£850m tax relief paid out to film and TV producers
3 Jan 2019
Government figures show that the amount in tax relief offered to the creative sector rose significantly, with nearly 300 UK films and TV shows choosing to benefit in 2018 from the cost reduction it offers
3 Jan 2019
In 2017-18, more than £850m in tax relief was paid out to companies producing creative content in the UK, with around 180 UK films, 90 TV shows and more than 2,000 theatre productions also taking part in the scheme.
2,420 films, 530 TV productions and 480 videogames have benefited from the tax relief since its introduction. Recent beneficiaries of the relief include Hollywood blockbusters such as Avengers: Infinity War, Paddington and Ready Player One, and television productions including the BBC’s Bodyguard, Doctor Who and Luther.
Film tax relief is available of 25% of a qualifying film’s production expenditure, regardless of its budget. However, films must either pass a ‘culture test’, which requires a production to meet the minimum criteria on a points-based system provided by the British Film Institute (BFI), or qualify as an official co-production.

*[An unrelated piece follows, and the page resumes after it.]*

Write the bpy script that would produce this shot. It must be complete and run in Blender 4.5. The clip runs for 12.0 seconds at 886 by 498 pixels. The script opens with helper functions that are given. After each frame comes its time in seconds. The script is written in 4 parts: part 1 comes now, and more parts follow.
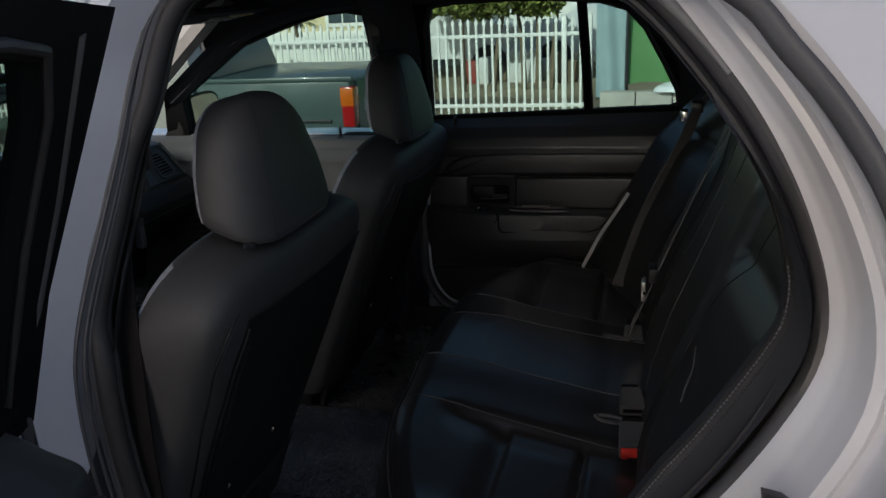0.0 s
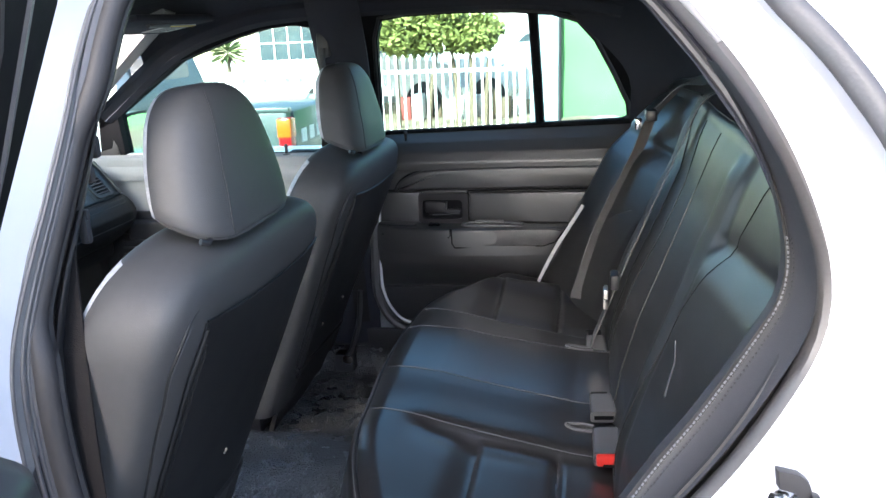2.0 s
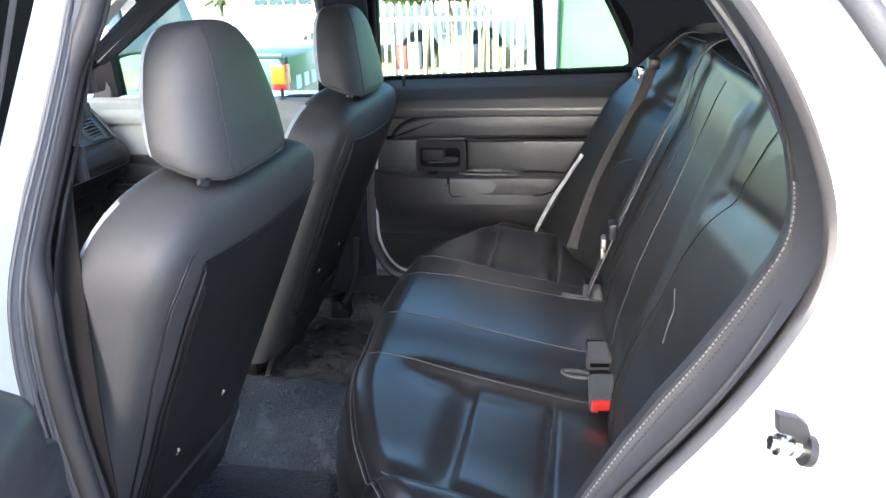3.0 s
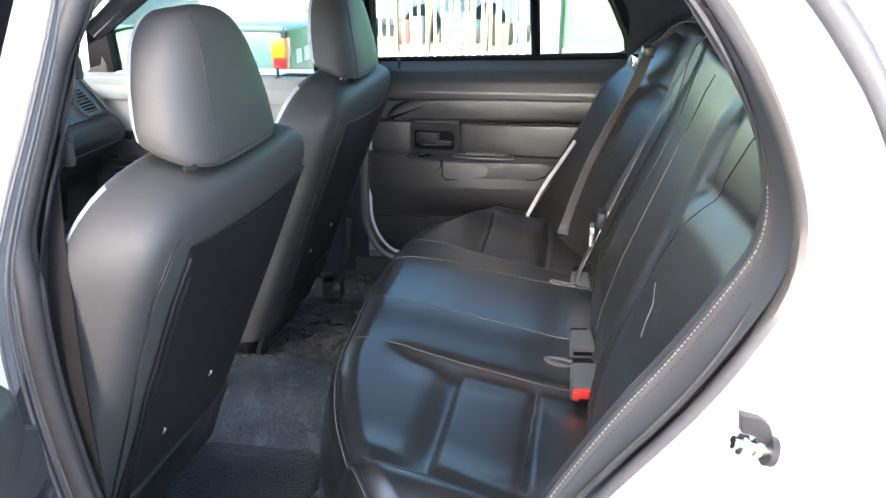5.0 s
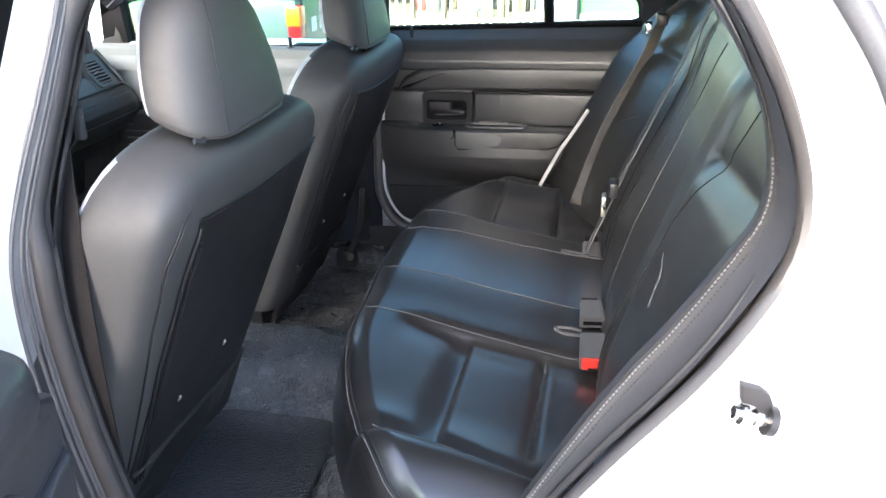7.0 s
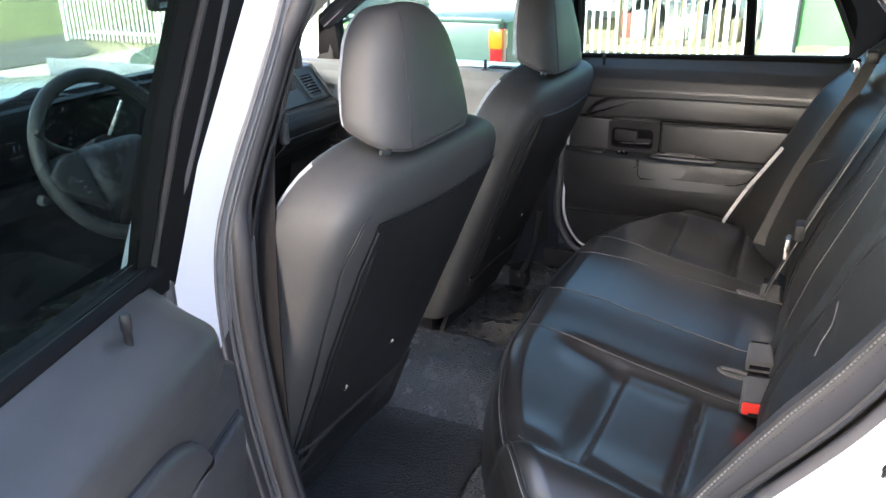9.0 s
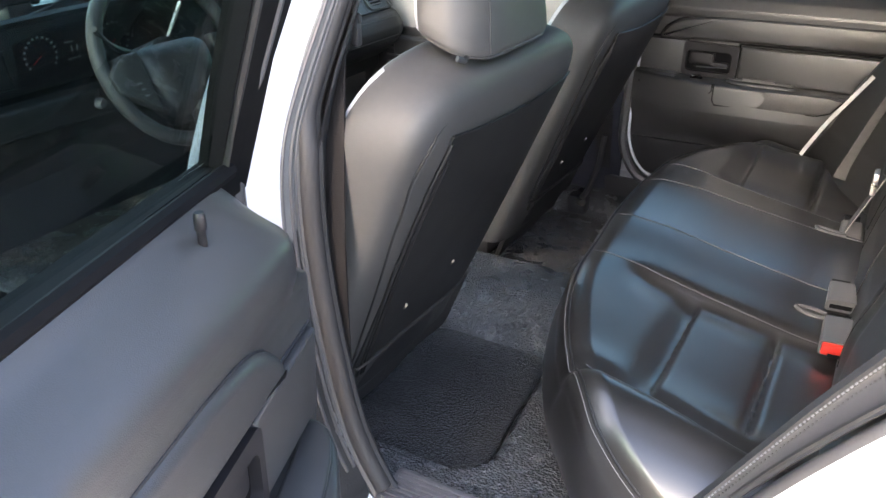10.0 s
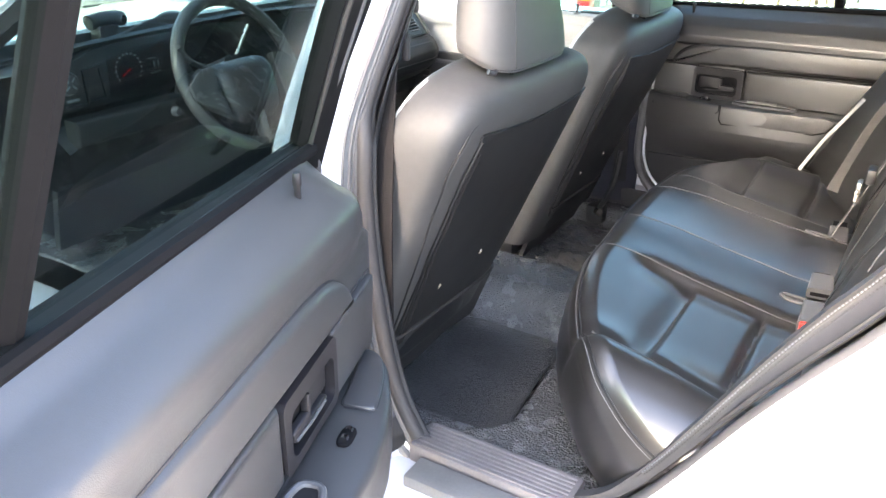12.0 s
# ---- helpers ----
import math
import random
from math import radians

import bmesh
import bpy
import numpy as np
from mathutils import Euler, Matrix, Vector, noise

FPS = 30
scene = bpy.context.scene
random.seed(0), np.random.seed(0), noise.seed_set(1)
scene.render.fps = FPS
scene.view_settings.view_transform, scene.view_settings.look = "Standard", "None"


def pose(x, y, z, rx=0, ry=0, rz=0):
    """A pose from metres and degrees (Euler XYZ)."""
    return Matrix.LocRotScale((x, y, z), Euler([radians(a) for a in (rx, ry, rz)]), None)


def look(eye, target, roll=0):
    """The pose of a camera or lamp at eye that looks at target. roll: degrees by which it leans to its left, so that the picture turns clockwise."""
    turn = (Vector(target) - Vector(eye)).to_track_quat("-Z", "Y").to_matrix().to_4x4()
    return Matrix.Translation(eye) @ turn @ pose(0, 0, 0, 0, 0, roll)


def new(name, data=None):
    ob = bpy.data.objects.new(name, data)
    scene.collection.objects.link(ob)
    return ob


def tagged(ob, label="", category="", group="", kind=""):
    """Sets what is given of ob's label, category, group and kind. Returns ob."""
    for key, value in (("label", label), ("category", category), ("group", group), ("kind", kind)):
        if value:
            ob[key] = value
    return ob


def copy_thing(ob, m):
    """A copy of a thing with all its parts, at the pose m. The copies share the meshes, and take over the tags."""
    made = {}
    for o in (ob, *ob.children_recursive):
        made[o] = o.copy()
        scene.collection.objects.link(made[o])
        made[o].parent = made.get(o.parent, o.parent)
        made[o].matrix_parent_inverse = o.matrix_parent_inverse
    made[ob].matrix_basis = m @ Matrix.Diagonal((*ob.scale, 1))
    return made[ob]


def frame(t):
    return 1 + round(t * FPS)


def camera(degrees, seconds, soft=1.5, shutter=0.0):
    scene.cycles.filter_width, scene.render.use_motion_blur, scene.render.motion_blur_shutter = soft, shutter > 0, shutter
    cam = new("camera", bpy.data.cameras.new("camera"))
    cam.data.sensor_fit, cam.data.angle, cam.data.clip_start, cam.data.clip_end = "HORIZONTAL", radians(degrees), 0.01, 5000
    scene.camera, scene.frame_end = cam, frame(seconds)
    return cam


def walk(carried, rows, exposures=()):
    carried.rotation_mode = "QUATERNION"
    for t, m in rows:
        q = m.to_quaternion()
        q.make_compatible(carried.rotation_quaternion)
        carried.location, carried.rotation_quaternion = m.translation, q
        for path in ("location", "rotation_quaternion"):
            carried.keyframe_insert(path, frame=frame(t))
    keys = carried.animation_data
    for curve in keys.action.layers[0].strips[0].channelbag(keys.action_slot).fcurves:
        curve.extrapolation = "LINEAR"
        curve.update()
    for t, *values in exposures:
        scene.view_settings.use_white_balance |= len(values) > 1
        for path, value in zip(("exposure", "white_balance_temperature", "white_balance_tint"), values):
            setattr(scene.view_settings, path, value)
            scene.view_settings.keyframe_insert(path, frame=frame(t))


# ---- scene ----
cam = camera(58.0, 12.0)
PATH = [
    (0, (-0.034, -0.788, 1.393), (-0.55, 1.038, 0.758), -3.0),
    (0.5, (-0.072, -0.782, 1.33), (-0.472, 1.073, 0.699), -3.6),
    (1, (-0.105, -0.777, 1.317), (-0.471, 1.091, 0.703), -2.6),
    (1.5, (-0.099, -0.772, 1.325), (-0.452, 1.11, 0.746), -2.8),
    (2, (-0.097, -0.764, 1.317), (-0.455, 1.126, 0.768), -2.5),
    (2.5, (-0.103, -0.759, 1.317), (-0.437, 1.132, 0.756), -1.8),
    (3, (-0.108, -0.761, 1.304), (-0.447, 1.095, 0.641), -1.6),
    (3.2, (-0.104, -0.756, 1.313), (-0.456, 1.098, 0.652), -1.5),
    (5, (-0.084, -0.762, 1.328), (-0.42, 1.073, 0.607), -0.4),
    (5.5, (-0.082, -0.763, 1.327), (-0.423, 1.059, 0.575), -0.2),
    (6, (-0.081, -0.768, 1.324), (-0.425, 1.039, 0.539), -0.0),
    (6.5, (-0.076, -0.77, 1.325), (-0.434, 1.027, 0.522), -0.5),
    (6.7, (-0.073, -0.765, 1.329), (-0.439, 1.031, 0.527), -0.8),
    (8.3, (-0.014, -0.779, 1.35), (-0.545, 1.022, 0.66), -0.8),
    (8.5, (0.001, -0.793, 1.358), (-0.64, 0.973, 0.671), -0.6),
    (9, (-0.028, -0.798, 1.344), (-0.84, 0.875, 0.609), -0.8),
    (9.5, (-0.072, -0.786, 1.315), (-0.95, 0.797, 0.463), 0.2),
    (10, (-0.089, -0.777, 1.307), (-0.957, 0.784, 0.407), 0.4),
    (10.5, (-0.085, -0.778, 1.3), (-0.912, 0.777, 0.353), -0.2),
    (11, (-0.077, -0.806, 1.302), (-0.916, 0.744, 0.357), -1.0),
    (11.5, (-0.041, -0.863, 1.319), (-0.91, 0.688, 0.404), -0.1),
    (12, (0.019, -0.982, 1.334), (-0.921, 0.572, 0.497), 0.7),
]
EXPOSURES = [(0.0, 0.30, 7050, 16), (0.3, 1.08, 7050, 16), (0.6, 1.72, 6950, 16), (0.9, 2.24, 6850, 16), (1.2, 2.74, 6650, 15), (1.6, 3.12, 6500, 15), (5.0, 4.00, 6950, 15), (8.0, 3.93, 6950, 15), (9.2, 3.58, 7450, 17), (10.0, 4.05, 7750, 17), (11.0, 4.76, 7850, 17), (12.0, 4.76, 7850, 17)]
walk(cam, [(t, look(eye, target, roll)) for t, eye, target, roll in PATH], EXPOSURES)

# ---------------------------------------------------------------- light
world = bpy.data.worlds.new("sky")
scene.world = world
world.use_nodes = True
sky = world.node_tree.nodes.new("ShaderNodeTexSky")
sky.sky_type = 'NISHITA'
sky.sun_disc = False
SUN_EL, SUN_AZ = 30.0, 200.0
sky.sun_elevation = radians(SUN_EL)
sky.sun_rotation = radians(SUN_AZ)
sky.air_density = 0.65
sky.dust_density = 1.8
back = world.node_tree.nodes["Background"]
back.inputs["Strength"].default_value = 0.135
tone = world.node_tree.nodes.new("ShaderNodeVectorMath")
tone.operation = 'MULTIPLY'
tone.inputs[1].default_value = (0.965, 1.01, 0.995)
world.node_tree.links.new(sky.outputs["Color"], tone.inputs[0])
world.node_tree.links.new(tone.outputs["Vector"], back.inputs["Color"])
sun = new("sun", bpy.data.lights.new("sun", 'SUN'))
sun.data.energy, sun.data.angle, sun.data.color = 4.4, radians(0.6), (1.0, 0.96, 0.91)
az, el = radians(SUN_AZ), radians(SUN_EL)
to_sun = Vector((math.sin(az) * math.cos(el), math.cos(az) * math.cos(el), math.sin(el)))
sun.matrix_world = look((0, 0, 30), Vector((0, 0, 30)) - to_sun)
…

Creative sector tax reliefs were first introduced in 2009 and were intended to support production companies filming in Britain, ‘enabling the industry to work on the global stage, while generating thousands of jobs’.
In 2013 the scheme was expanded to include television, theatre productions and video games. More than £100bn was contributed to the UK economy by creative industries in 2017.
Amanda Nevill, chief executive of the BFI, said: ‘The government’s screen sector tax reliefs play a vital role in enabling our film and television industries to work on a global stage and do what they do best - creating world-class film and television, generating thousands of jobs for talented people working in front of and behind the camera.
‘UK-made films and television productions are a vibrant part of our storytelling culture, celebrated by audiences at home and abroad and showcase UK creative excellence to the world.’